Während die einen den Schutz der Tiere begrüßen und sich über ihre Rückkehr in den deutschen Wäldern freuen, sehen andere die Wölfe als Bedrohung für Nutztiere und die Sicherheit von Menschen.

Tatsächlich wurden in den letzten Jahren vermehrt Übergriffe von Wölfen auf Schafherden und andere Nutztiere gemeldet. Laut des Wolfsmonitorings des Bundesamts für Naturschutz wurden im Jahr 2020 insgesamt 1.236 Nutztierrisse durch Wölfe verursacht. Das ist grob gerechnet ein Nutztier pro Wolf pro Jahr.

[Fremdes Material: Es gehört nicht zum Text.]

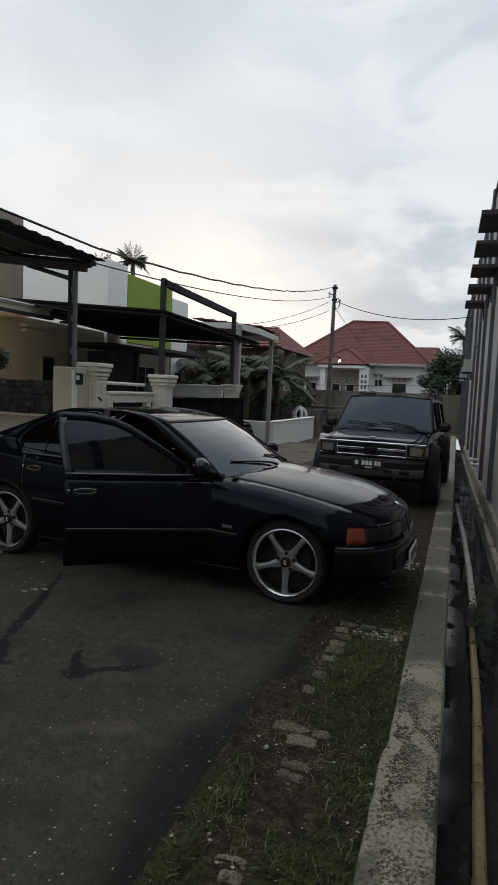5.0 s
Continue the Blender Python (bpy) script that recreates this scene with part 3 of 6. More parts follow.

Denn circa 1200 Einzeltiere werden mittlerweile in Deutschland gezählt, fast alle haben sich im hohen Norden angesiedelt. Laut Naturschutzbund Nabu sind allein in Mecklenburg-Vorpommern 18 Wolfsrudel, sechs Paare und zwei Einzeltiere mit Territorium bekannt. Das angrenzende Brandenburg ist Deutschlands Wolf-Spitzenreiter mit 47 Rudeln und 43 Paaren.

Immer wieder machen Meldungen wie diese die Runde: Im letzten Jahr wurde in der Uckermark, im Grenzbereich zwischen den beiden Bundesländern, das 1,20 Meter großes Jungtier einer Nandu-Zucht Opfer einer mutmaßlichen Wolfsattacke. Insgesamt sind 2021 knapp 1000 Übergriffe von Wölfen auf Nutztieren gezählt worden. Tendenz steigen.

Vielleicht regelt die Natur ja auch das hier und die sich ausbreitende Population der aus Südamerika importierten Nandus hat ihren natürlichen Feind gefunden in der sich ebenfalls wieder ausbreitenden Population der Wölfe?